Please let us know in the comments the best tips you have for camping on the beach, we certainly can use any pointers! We definitely picked up lots of shells to use for special thank you's to our customers, look in your next order to see if you get a lucky thank you shell! Here is another article if you need more reading or information on ferries: http://www.nationalparkstraveler.com/2011/01/summering-cape-lookout-national-seashore-logistics7441
tent view from the beach, above the highest tide line. big plastic container, small blue bucket of "clean feet water"
tents from above, in the dunes, probably too much in dunes to avoid bugs. make a choice: high tide line, bugs?
we are helping you fish, see our feet?
love some pelicans
family of dolphins or porpoises swam by
only diagonal checkered lighthouse in US, diamonds indicate direction. Cape Lookout lights all day.

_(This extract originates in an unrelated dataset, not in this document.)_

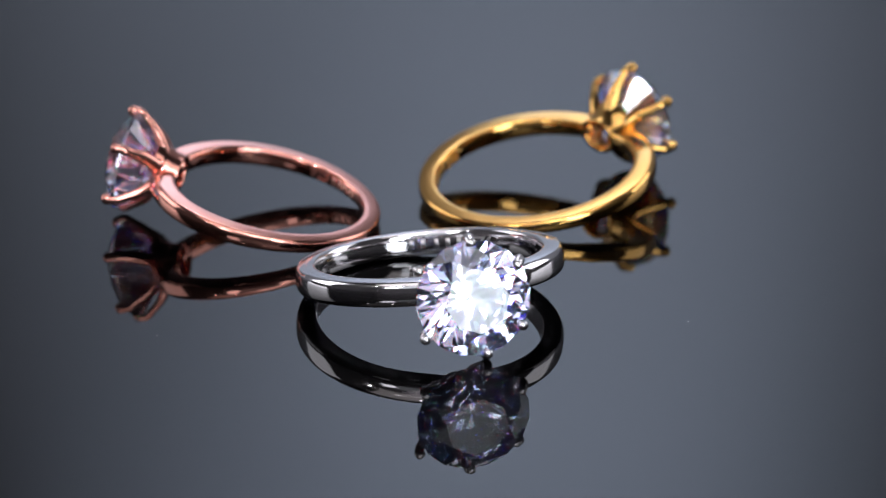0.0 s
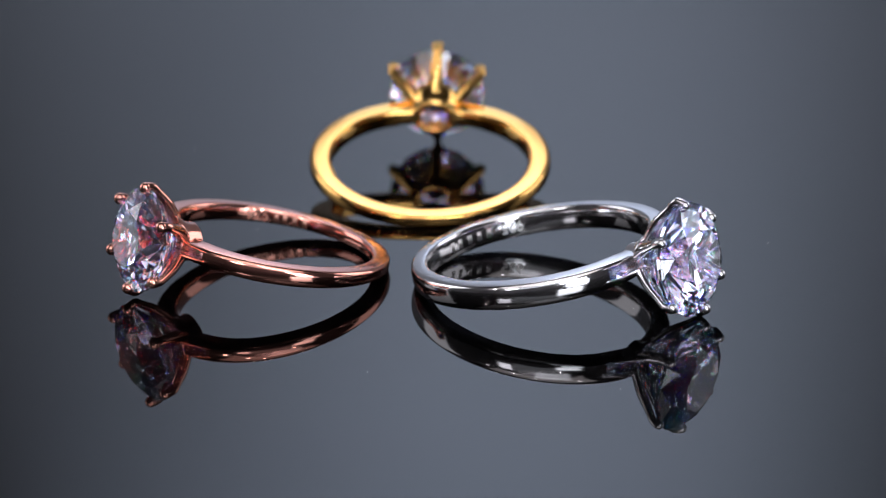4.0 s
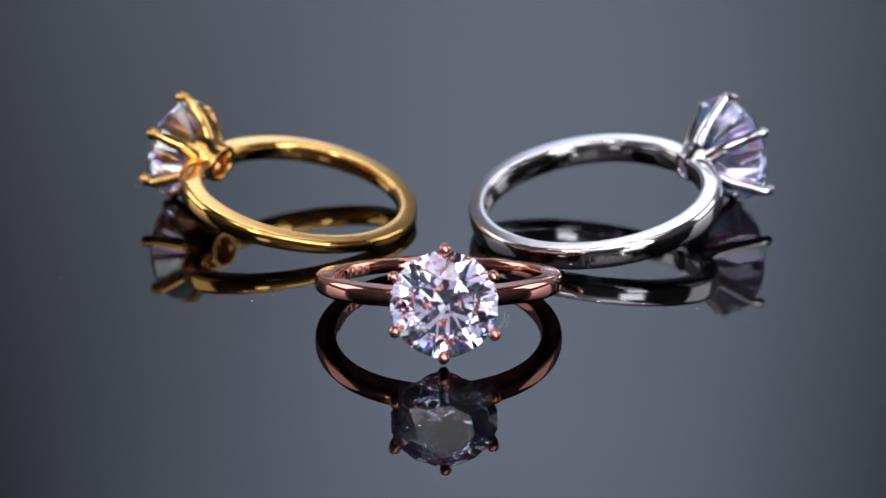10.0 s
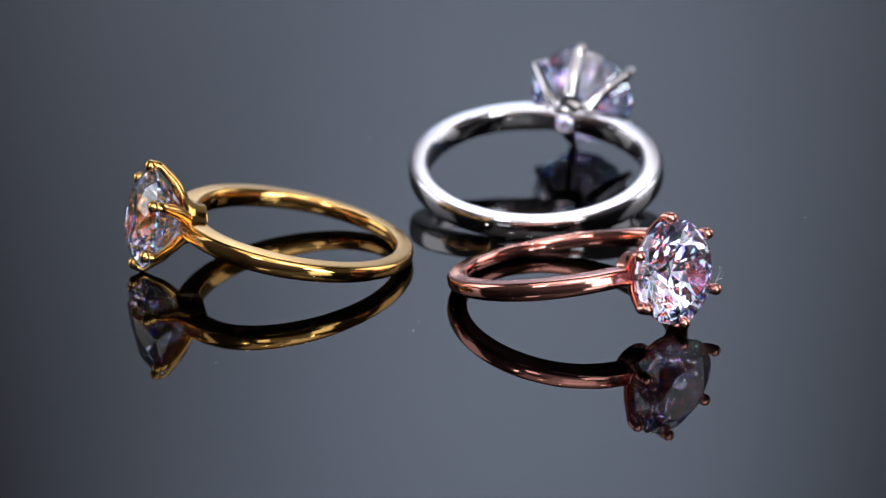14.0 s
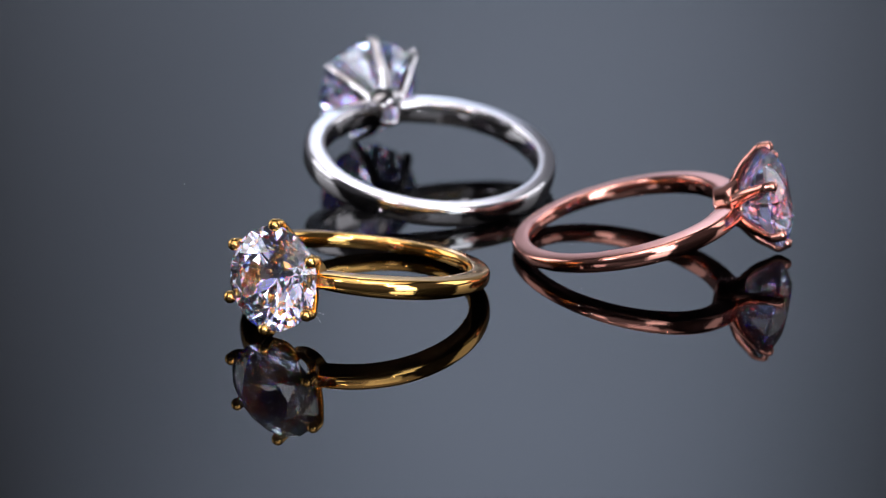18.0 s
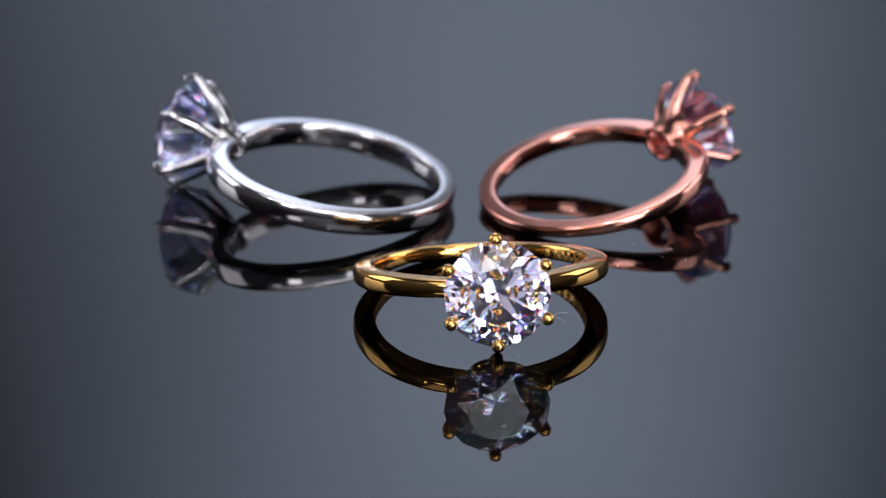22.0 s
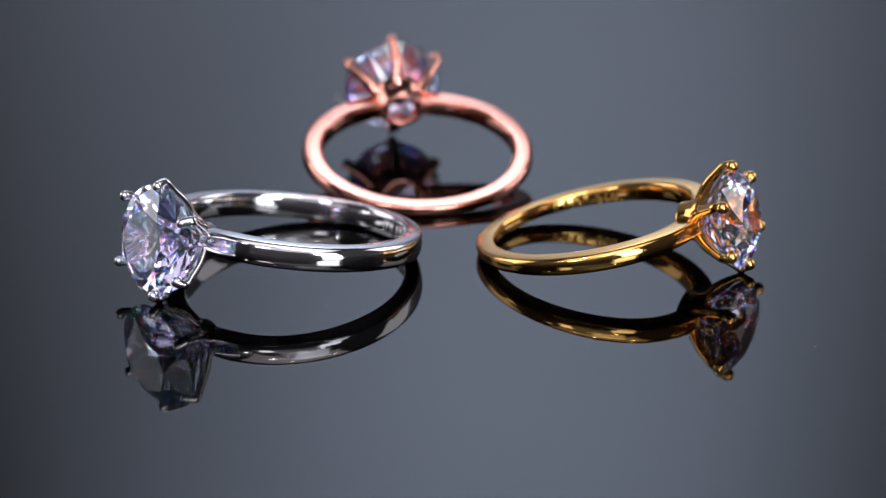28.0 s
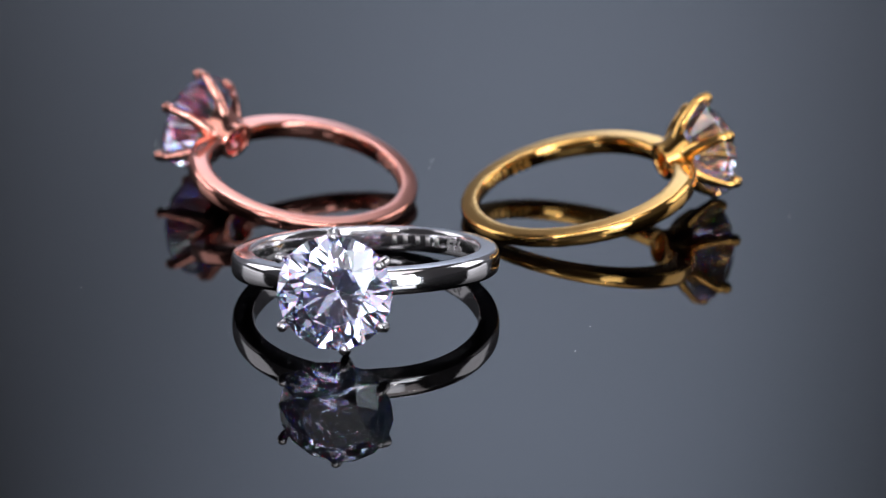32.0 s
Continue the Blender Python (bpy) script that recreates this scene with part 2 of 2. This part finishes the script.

yes, but we need to make this path from ocean to tide pool. even if high tide will skip the gap.
finally, you feed us. blue fish are yummy. soy sauce would have made it awesome. add to list.
full moon rising, with the clouds looks like every werewolf movie ever made.
full moon risen, bright as the sun. all night. very very bright. save the batteries, we are good.
bugs were awful, really. but to have the wild horses walk down the beach and go night-night, amazing. we stayed quite a ways away but the super- moon made seeing them (and photographing sans flash) possible, remember this scene was after 11pm. 2 sentries stood guard around the circle. lighthouse shining above.
sunrise. sun chased the moon, which had not even set yet. witnessed as close as I've come to an Alaskan summer 24 hour day.